Cela ne s’est pas produit et ne se produit pas en Europe, comme le montrent les différents cas qu’il mentionne. En disant cela, il semble comprendre le peuple non pas comme une collection d’individus sans lien entre eux, selon la vision de l’individualisme libéral, mais comme un organisme porteur d’un « sentiment commun » qui ne naît pas de lui mais le précède. C’est ce que Vance met en évidence, une dimension à laquelle il semble faire allusion en se référant à ce « sens commun » également évoqué par Trump dans son discours d’investiture. La démocratie », semble-t-il dire, “ne doit pas consister, sous peine de se suicider, dans la lutte à coup de majorité contre ce bon sens que le peuple garde en lui”. Il s’agit cependant d’allusions et de références qui, si elles étaient développées, trouveraient le plein consensus de la Doctrine sociale de l’Église.
Enfin, nous en arrivons à ce que Vance n’a pas dit parce qu’il s’est arrêté avant, mais à quoi la Doctrine sociale tient beaucoup.

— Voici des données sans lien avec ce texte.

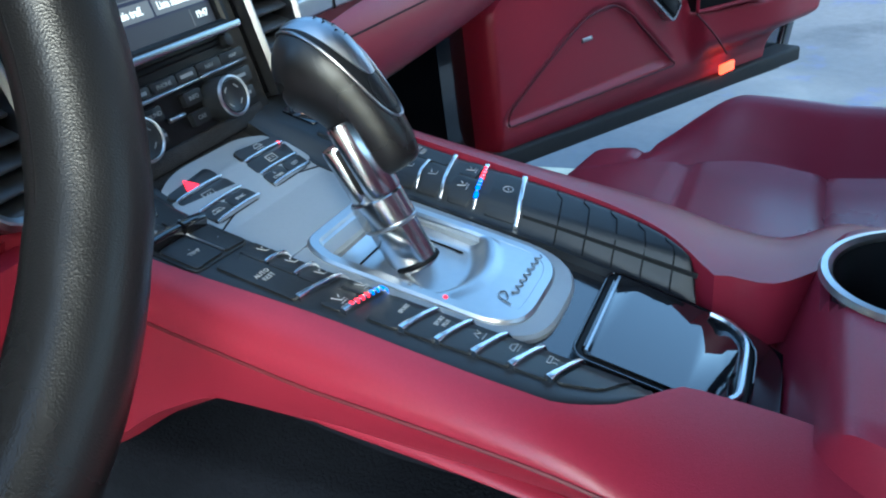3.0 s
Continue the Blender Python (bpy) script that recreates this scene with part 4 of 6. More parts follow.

Sur quoi la démocratie se fonde-t-elle en fin de compte ? Dire qu’elle est fondée sur le mandat populaire, même avec les allusions prometteuses à la nature du peuple dont nous venons de parler, est insuffisant. Appeler l’Europe à ne pas domestiquer le mandat populaire, voire à le nier, comme dans le cas qu’il a cité de l’annulation des élections en Roumanie, ne suffit pas, car on peut ainsi fonder une « souveraineté » du peuple tout aussi potentiellement totalitaire. C’est ici que la Doctrine Sociale de l’Eglise interviendrait pour demander à Vance de poursuivre sur la voie de ce « sentiment commun » auquel il a fait allusion, pour arriver à la conception de cet ordre social « finaliste » qui donne à la démocratie les valeurs à défendre. Les majorités ne créent pas les valeurs, elles les respectent et les défendent.
Ndt
[1] Comme l’a dit le pape Jean-Paul II, à mes yeux l’un des défenseurs les plus extraordinaires de la démocratie en Europe ou ailleurs, «n’ayez pas peur». Nous ne devrions pas craindre notre peuple, même quand il exprime des opinions différentes de celles de ses dirigeants.